Nevada is the center of the American sports betting universe. The state’s sportsbooks handle more than $4.8 billion in bets annually, and casinos up and down the state sell out rooms specifically because of big sporting events, like the Super Bowl and NCAA basketball tournament.
Nevada is one of only four states that allow legal sports betting. This makes its sportsbooks some of the most popular within the United States. Many of the casinos here have sportsbooks on-site, while there are still many stand-alone properties. They offer almost all types of bets from parlays and moneyline to prop bets.
Nevada is also one of the leaders in online sports betting, with eight different mobile apps available for sports wagering in the state. The eight sportsbook operators offering a mobile app are:
The professional sports scene is also expanding in Las Vegas, with the recent addition of an NHL team, and the Raiders of the NFL coming in 2020. This has created an interesting conundrum regarding mobile apps, in-game sports wagering, and betting at the new Raiders Stadium. Allegedly, you will not be able to gamble at the stadium while the team is playing, although some lawmakers are already considering changing this.
The legal age for sports betting in Nevada is 21.
In an interesting twist for Nevada, this Mecca of sports betting is a veritable wasteland when it comes to fantasy sports gambling. While state officials all consider daily fantasy sports as perfectly legal in the state, DFS companies must be licensed, just like every other Nevada gaming operator.
When that decree came down, most DFS operators pulled out of Nevada, except for US Fantasy Sports. They received a license to operate a pari-mutuel style fantasy game. NFL players substitute for the horses, and they are all given odds for the week – not unlike a horse race. US Fantasy Sports operates at more than 40 casinos in Nevada.
You must be at least 21 to play.
Horse racing is legal in Nevada, but no live racing held in the state, perhaps because people don’t want to sit outside in the desert heat, let alone make animals run in those conditions.
However, off-track betting and simulcast racing from across the world, for both horses and greyhounds, is available at almost every sportsbook in Nevada.
You must be at least 21 years old to place a pari-mutuel wager.
As mentioned, Clark County alone operates more than 600 poker tables. Nevada is the poker capital of the world. With the many World Series of Poker events, famous poker players that call Vegas home, and wide variety of poker games for any skill level and any size stakes, a trip to Nevada is a must for any avid poker player.

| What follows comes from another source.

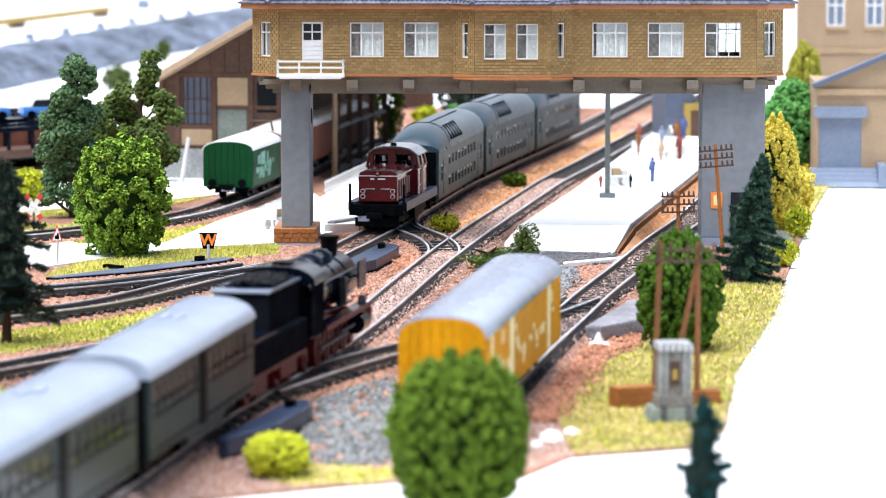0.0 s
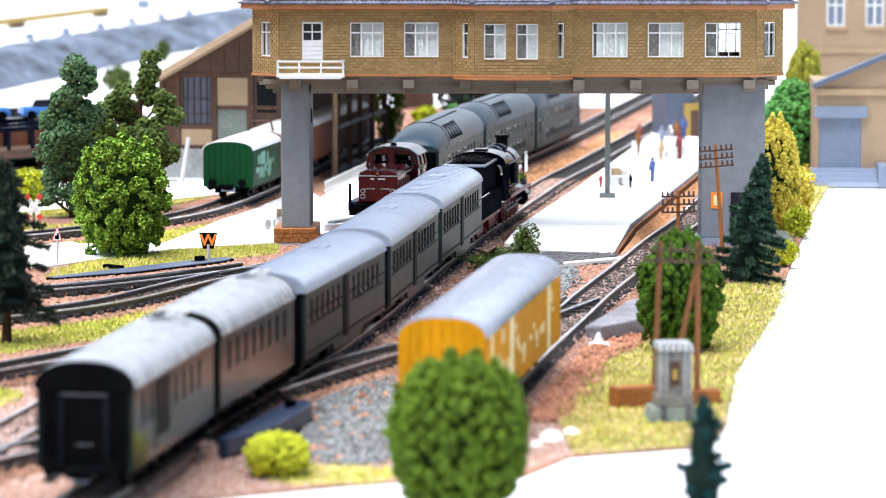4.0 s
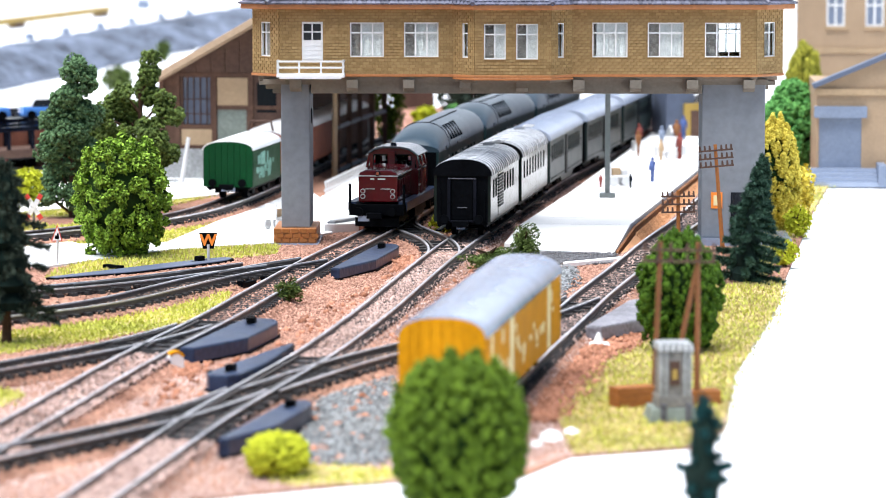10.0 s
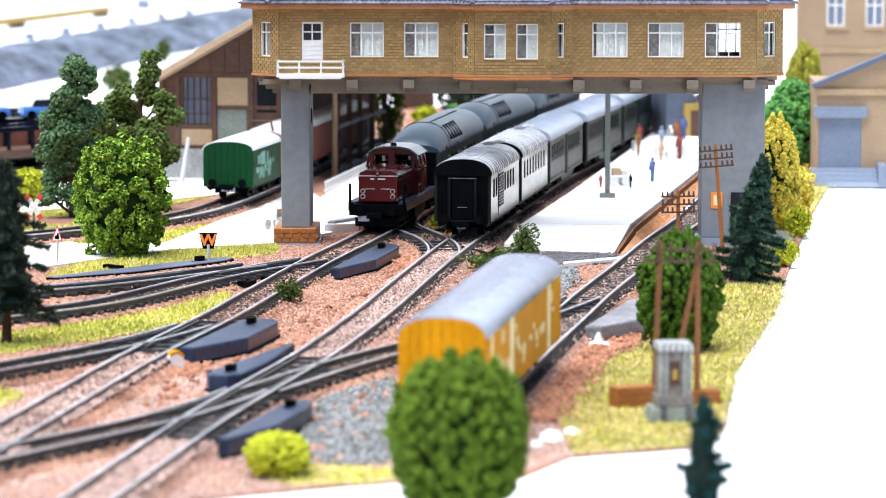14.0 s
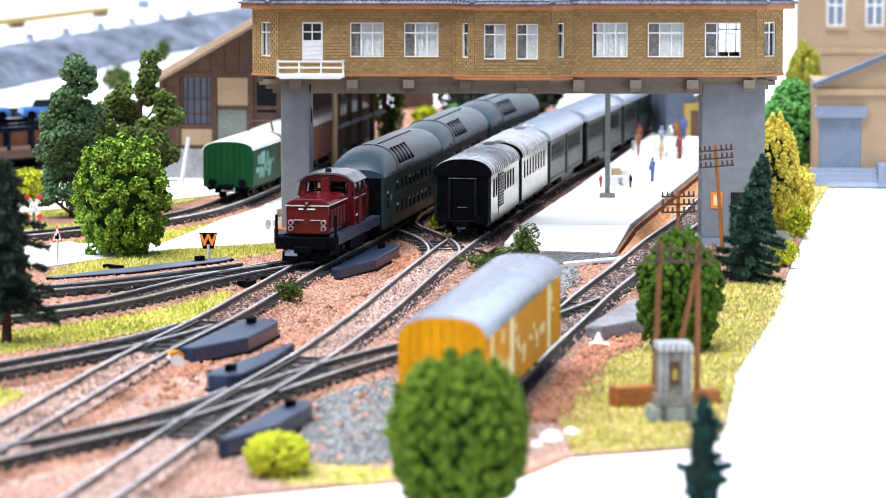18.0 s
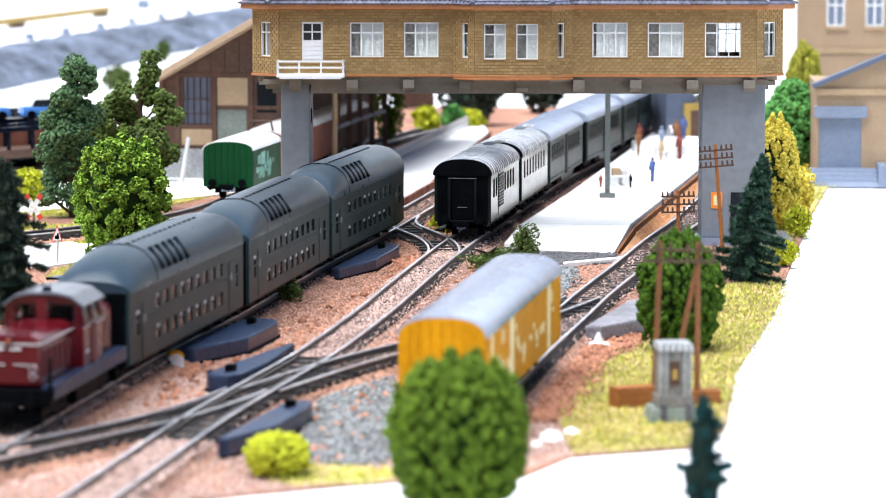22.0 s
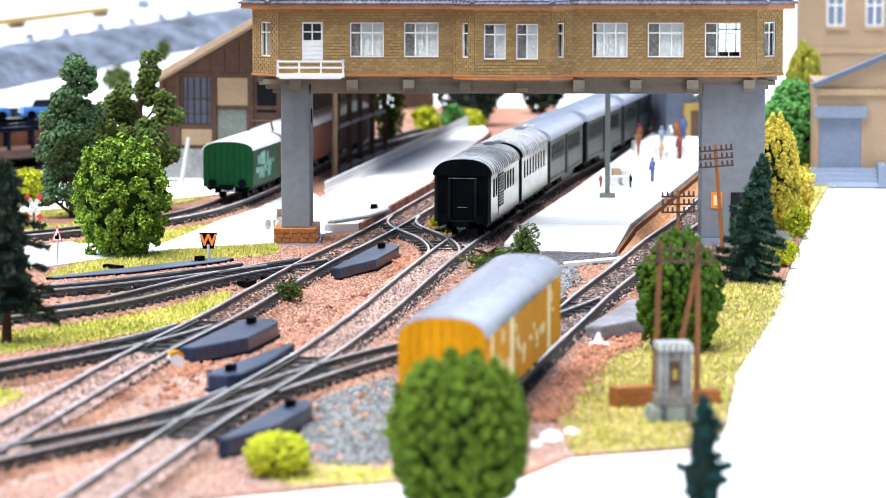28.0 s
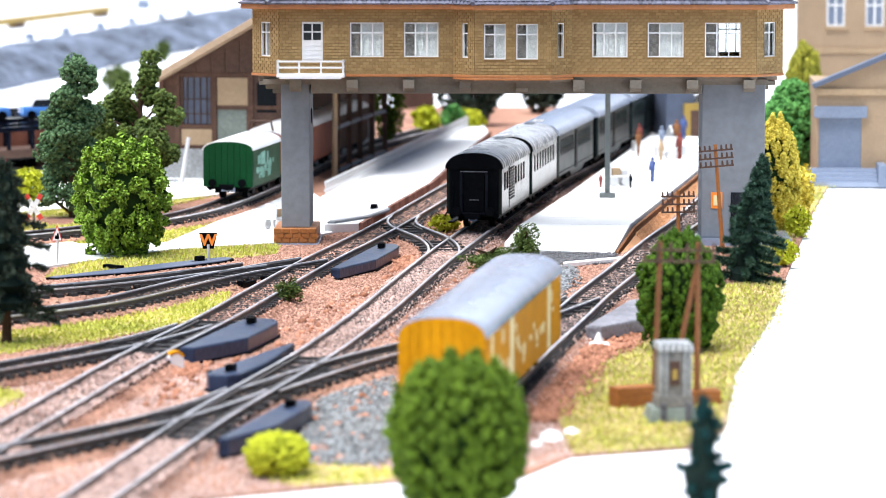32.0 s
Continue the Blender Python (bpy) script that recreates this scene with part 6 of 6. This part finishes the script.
# the end of the steam train and the nose of the diesel along their lines: seconds, y
STEAM_END = [(0, 291), (1, 367), (2, 451), (3, 549), (4, 650), (5, 755), (5.5, 809), (6, 864.5), (6.5, 914.7), (7, 957.3), (7.5, 992.2), (8, 1028.2), (8.5, 1065.2), (9, 1103.2),
             (9.5, 1128.8), (9.9, 1141), (10.3, 1142), (12, 1142), (30.5, 1142), (31, 1142.6), (31.5, 1147), (32, 1169.4)]
DIESEL_NOSE = [(0, 1171.4), (14, 1171.4), (14.4, 1169), (15, 1162), (16.5, 1134.4), (17, 1114), (17.5, 1092.6), (18, 1060.3), (18.5, 1026.7), (19, 993.7), (19.5, 960), (20, 927.2), (20.5, 888.3),
               (21, 839.9), (21.5, 783.4), (22, 735), (23, 622), (24, 510), (25, 395), (25.5, 345), (26.5, 240), (27.5, 140), (29, 60), (30.5, -20), (32, -60)]


def run(thing_ob, line, keys, ahead, base, back, step=0.25):
    """Key a vehicle whose middle keeps a distance ahead of (or behind) its train's reference end."""
    ts = [k[0] for k in keys]
    ys = [k[1] for k in keys]
    rows, t = [], 0.0
    while t <= 32.001:
        s = line.s_of(float(np.interp(t, ts, ys))) + ahead
        rows.append((t, on_line(line, s, base, back)))
        t += step
    walk(thing_ob, rows)


def turn_wheels(line, keys):
    """The driving wheels roll with the train."""
    ts = [k[0] for k in keys]
    ys = [k[1] for k in keys]
    for w, x, y in WHEELS:
        rows, t, last, ang = [], 0.0, None, 0.0
        while t <= 32.001:
            s = line.s_of(float(np.interp(t, ts, ys)))
            if last is not None:
                ang += math.degrees((s - last) / 4.7)
            last = s
            rows.append((t, Matrix.Translation((x * K, y * K, 4.6 * K)) @ Matrix.Rotation(radians(ang), 4, "Y")))
            t += 0.05 if t < 10.5 or t > 30.4 else 0.5
        walk(w, rows)


def motions():
    run(short_a, LINE_B, STEAM_END, 39.5, 44, False)
    run(short_b, LINE_B, STEAM_END, 118.5, 44, False)
    run(long_a, LINE_B, STEAM_END, 158 + 54.5, 64, False)
    run(long_b, LINE_B, STEAM_END, 158 + 163.5, 64, False)
    run(long_c, LINE_B, STEAM_END, 158 + 272.5, 64, False)
    run(tender, LINE_B, STEAM_END, 158 + 327 + 24, 28, False)
    run(engine, LINE_B, STEAM_END, 158 + 327 + 83, 40, False)
    run(red_diesel, LINE_A, DIESEL_NOSE, 37, 40, True)
    run(deck_a, LINE_A, DIESEL_NOSE, 74 + 62, 90, True)
    run(deck_b, LINE_A, DIESEL_NOSE, 74 + 186, 90, True)
    run(deck_c, LINE_A, DIESEL_NOSE, 74 + 310, 90, True)
    turn_wheels(LINE_B, STEAM_END)


tracks()
motions()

Nevada was also the first state in the country to legalize and regulate online poker, and it recently signed a deal with New Jersey allowing players from both states to play against each other.

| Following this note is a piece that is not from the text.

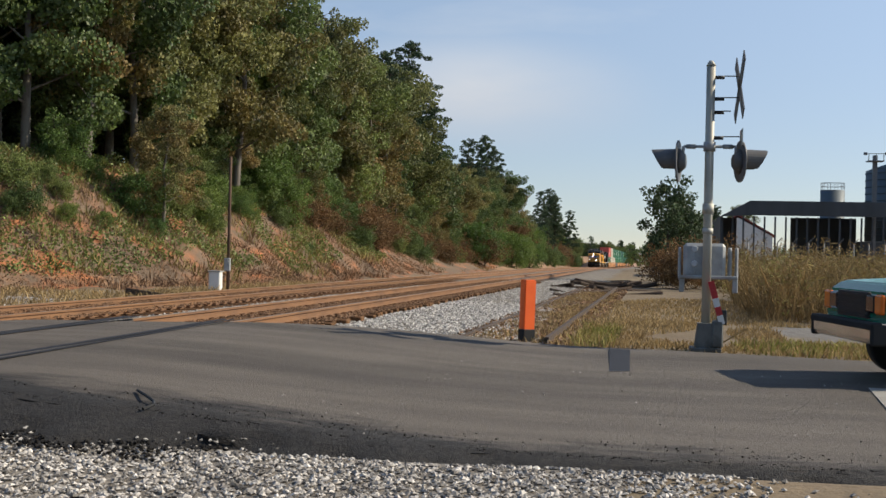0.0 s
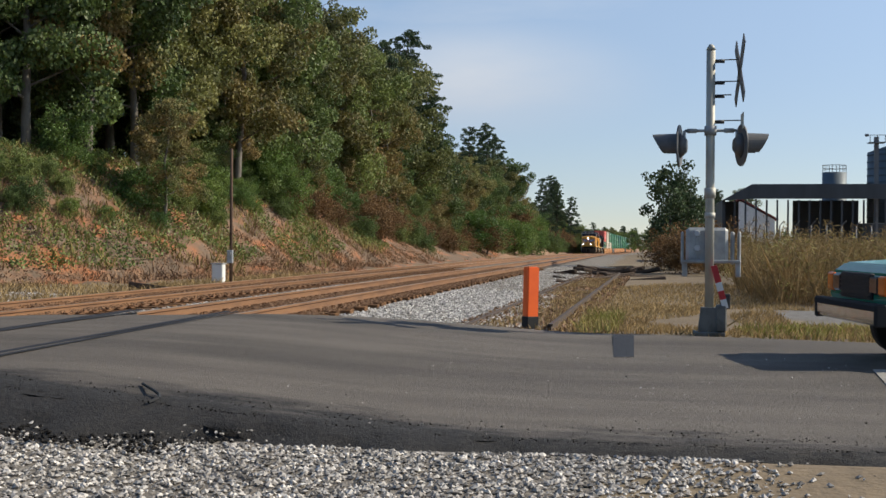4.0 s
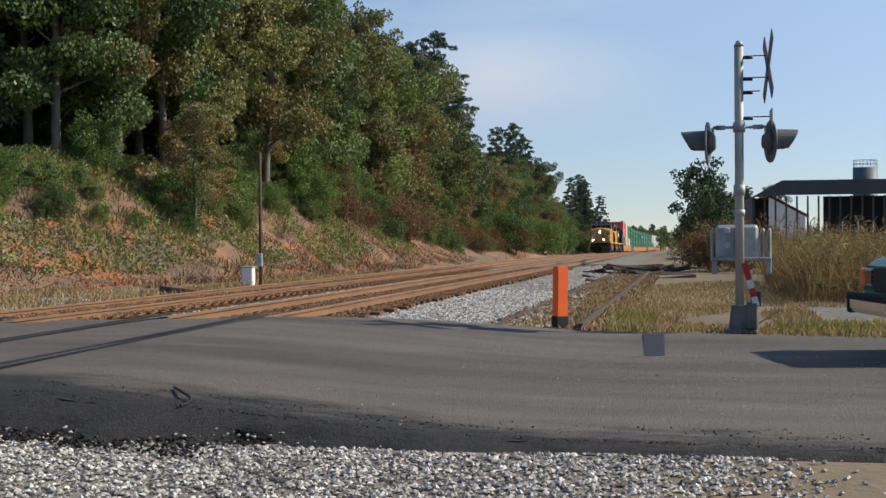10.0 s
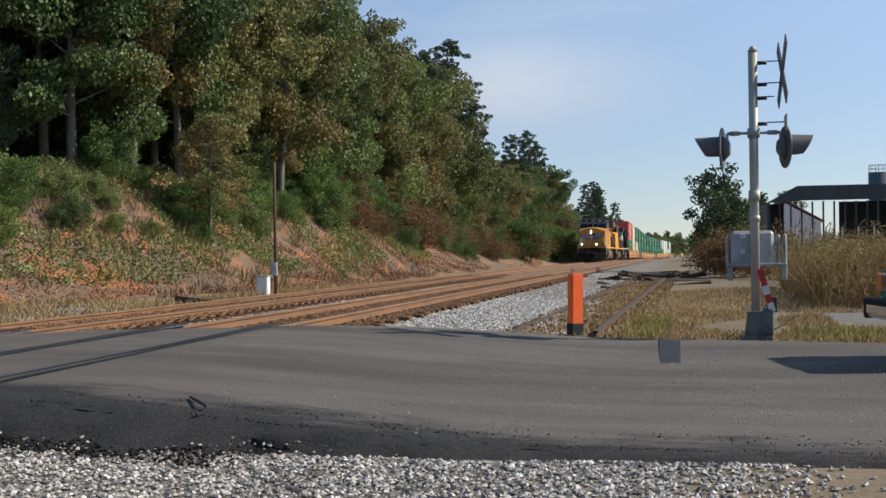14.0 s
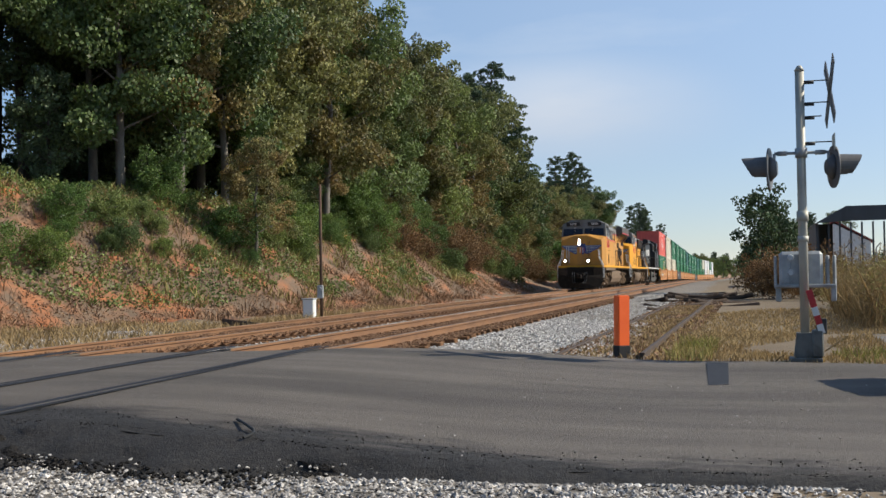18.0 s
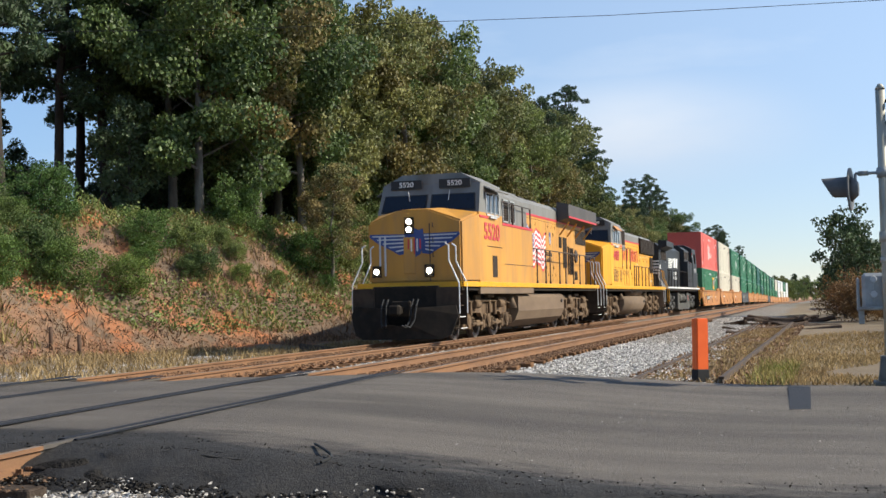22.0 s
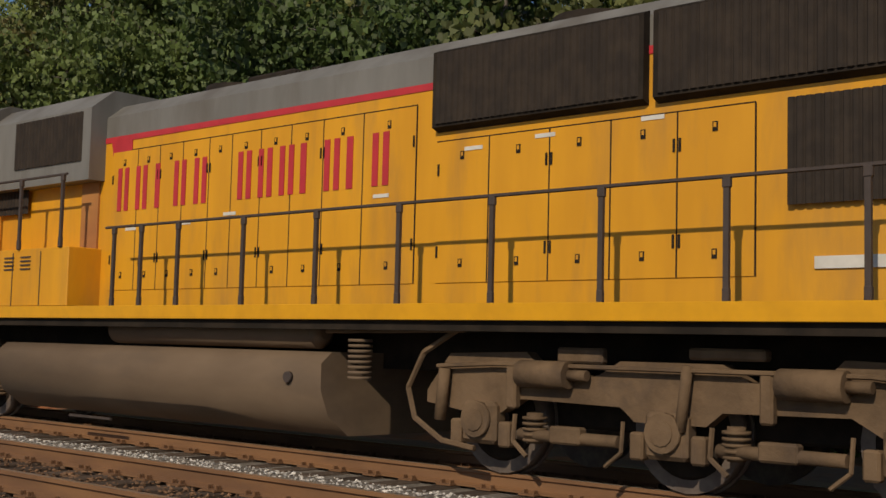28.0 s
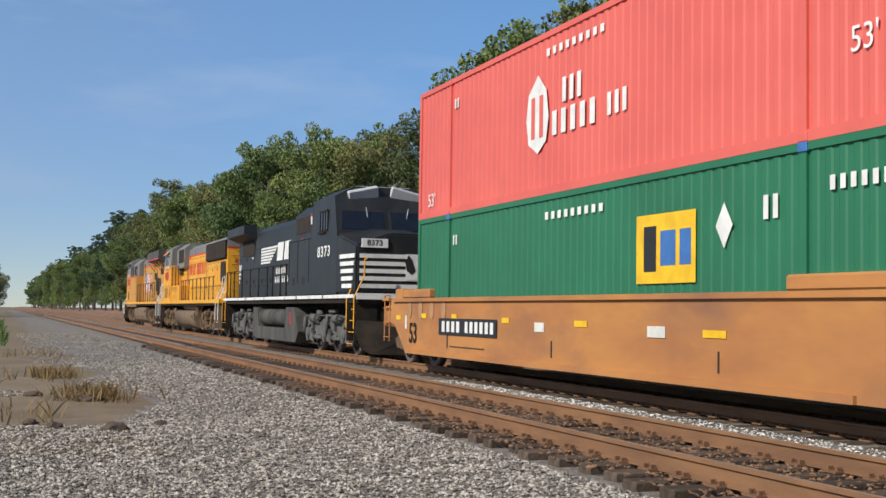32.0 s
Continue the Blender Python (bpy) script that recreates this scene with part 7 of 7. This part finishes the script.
def build_wells():
    tops = ["cont_red", "cont_cream", "cont_green", "cont_green", "cont_green", "cont_green", "cont_teal", "cont_green", "cont_green", "cont_green", "cont_teal", "cont_green", "cont_cream", "cont_white", "cont_white", "cont_green", "cont_white"]
    lows = ["cont_green", "cont_cream", "cont_cream", "cont_green", "cont_green", "cont_green", "cont_green", "cont_teal", "cont_green", "cont_green", "cont_green", "cont_green", "cont_green", "cont_white", "cont_cream", "cont_white", "cont_white"]
    names = {"cont_red": "red", "cont_cream": "cream", "cont_green": "green", "cont_teal": "dark green", "cont_white": "white"}
    u = 66.7
    for i, (t, l) in enumerate(zip(tops, lows)):
        length = 20.0 if i == 0 else 19.0
        first = i == 0
        mat = "well_dark" if i in (3, 9) else "well_brown"
        well_car(u, length, mat, first, False, i == 0)
        c = u + (3.0 if first else 1.45) + 8.075
        low = container(c, 0.42, l, names[l] + " ribbed container standing in the well car")
        high = container(c, 3.28, t, names[t] + " ribbed container stacked on another container")
        for ob in (low, high):
            mark53(ob, 1.306, ((-7.2, 0.25, 0.4), (7.2, 0.9, 0.42)), "paint_black" if ob in (low, high) and (l if ob is low else t) in ("cont_cream", "cont_white") else "white_paint")
            flat_mark(ob, "serial_marks", row_of(-1.2, 1.1, 2.42, 0.13, 9) + row_of(6.6, 7.7, 2.25, 0.17, 6) + row_of(-5.8, -5.5, 2.2, 0.2, 2) + row_of(5.3, 5.7, 2.0, 0.3, 2), ["paint_black" if (l if ob is low else t) in ("cont_cream", "cont_white") else "white_paint"])
        if i == 0:
            flat_mark(low, "yellow_sign", [(rect(2.9, 1.75, 1.65, 1.0), 0, 0.0), (rect(2.48, 1.75, 0.36, 0.66), 1, 0.003), (rect(2.99, 1.75, 0.42, 0.5), 2, 0.003), (rect(3.46, 1.75, 0.3, 0.5), 2, 0.003)], ["sticker_yellow", "paint_black", "sign_blue"], "yellow square sign with dark blocks")
            flat_mark(low, "white_diamond", [([(4.22, 1.98), (4.42, 2.28), (4.62, 1.98), (4.42, 1.68)], 0, 0.0)], ["white_paint"])
            hexa = [(-1.95, 0.95), (-1.55, 0.75), (-1.2, 0.95), (-1.1, 1.35), (-1.2, 1.85), (-1.55, 2.15), (-1.95, 1.85), (-2.05, 1.4)]
            flat_mark(high, "white_emblem", [(hexa, 0, 0.0), (rect(-1.75, 1.4, 0.16, 0.75), 1, 0.003), (rect(-1.4, 1.4, 0.16, 0.75), 1, 0.003)], ["white_paint", "cont_red"], "white six-sided emblem")
            flat_mark(high, "name_blocks", row_of(-0.55, 0.3, 1.52, 0.42, 3) + row_of(-0.95, 0.85, 1.0, 0.42, 5) + row_of(1.1, 1.85, 1.05, 0.36, 3), ["white_paint"])
        elif names[t] == "green":
            flat_mark(high, "white_emblem", [([(0.2, 1.0), (0.8, 0.8), (1.2, 1.4), (0.9, 1.9), (0.3, 1.8)], 0, 0.0)] + row_of(1.4, 2.4, 1.2, 0.4, 4), ["white_paint"])
        u += length


build_lead_car, build_second_car, build_third_car = build_lead(), build_second(), build_third()
build_wells()

SPEED = 12.5


def nose(t):
    return -30.4 - SPEED * (t - 26.75)


def train_rows(behind, lift=0.0):
    rows = []
    for i in range(0, 65):
        t = i * 0.5
        y = nose(t) + behind
        a, b = y - 6, y + 6
        pitch = math.degrees(math.atan2(fall(b) - fall(a), 12))
        yaw = -math.degrees(math.atan2(bend(b) - bend(a), 12))
        rows.append((t, pose(TRACK_FAR + (bend(a) + bend(b)) / 2, y, (fall(a) + fall(b)) / 2 - 0.06 + lift, pitch, 0, yaw)))
    return rows


def motions():
    for car in (build_lead_car, build_second_car, build_third_car, *WELLS):
        walk(car.ob, train_rows(car.mid))
    for ob, u, z in CONTAINERS:
        walk(ob, train_rows(u, z))
    # turning wheelsets of the locomotives and the first wagons
    for ob, y, r in WHEELSETS[:22]:
        step = 80.0
        per = math.degrees(SPEED / r)
        n = int(32.0 * per / step) + 1
        walk(ob, [(32.0 * i / n, pose(0, y, r, 32.0 * per / n * i, 0, 0)) for i in range(n + 1)])


motions()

You must be at least 21 to play.
On the surface, it might seem odd that a state like Nevada, with the most liberal gambling laws in America, deems a lottery to be illegal. However, when you consider the powerful interests in the gaming industry that don’t want to see a state-run entity start acting as competition, it makes perfect sense.
Nevada does not run a lottery and is not expected to launch one in the future. The lawmakers that would need to vote to make it happen have chosen reelection over lottery legalization.
Along with bingo options found at a few Nevada casinos, there are charitable gaming laws that allow qualified non-profits to obtain licenses to host bingo games. However, bingo events can be held without a license if the games award no more than $2,500 per calendar quarter.
Where a license and registration is required, the following regulations must be followed:
You can find charitable bingo in the following Nevada cities:
Like all gambling in Nevada, the age requirement for playing bingo is 21.
While Nevada (Las Vegas in particular) is a tourist behemoth today, many people are unaware of how that came to be. Three of the biggest attributing factors to Las Vegas becoming what it is today are the construction of the Hoover Dam, Vegas’s relaxed enforcement of liquor laws during prohibition and the stock market crash in 1929, resulting in the great depression. These would all come together to create a “perfect storm” for the Las Vegas gambling culture we know today.
After Assembly Bill 98 was approved in 1931, it began to pave the way for entrepreneurs and mobsters alike to transform the area. The state, which was hurting during the Great Depression, enacted the bill to help raise much needed revenue for Nevada. At first the idea of having a gambling mecca in the middle of the desert did not catch on. The idea didn’t really take off until shortly after 1945 when World War II came to an end. With much of the U.S. population no longer focused on the war efforts, more attention could be placed on illegal gambling. Many states including Chicago and New York began to come down hard on illegal gambling operations. This began to attract many more entrepreneurs and crime figures to Vegas where gambling was completely legal.
Las Vegas started making strides in the 1950’s, when several large investors began putting money into the city’s hotels and casinos. Many of the investments during the early days came from notable American crime figures. This is why prohibition may arguably be the single biggest contributing factor in the development of Las Vegas. Without it we would likely not have seen many of the shady investments put into early Las Vegas casinos by famous mobsters. It wasn’t until the 1960’s and 1970’s when more legitimate entrepreneurs and businessmen began to buy back casinos from mobsters. Today, Las Vegas has become somewhat of a corporate monster, owned by some of the biggest, legal names in gambling like Caesars, MGM and Boyd Gaming.
In Nevada the age to enter a casino and gamble is 21 years old. This includes slots, table games, sports books and all other casino games. The age to consume alcohol is also 21, and at most casinos drinks are usually comped.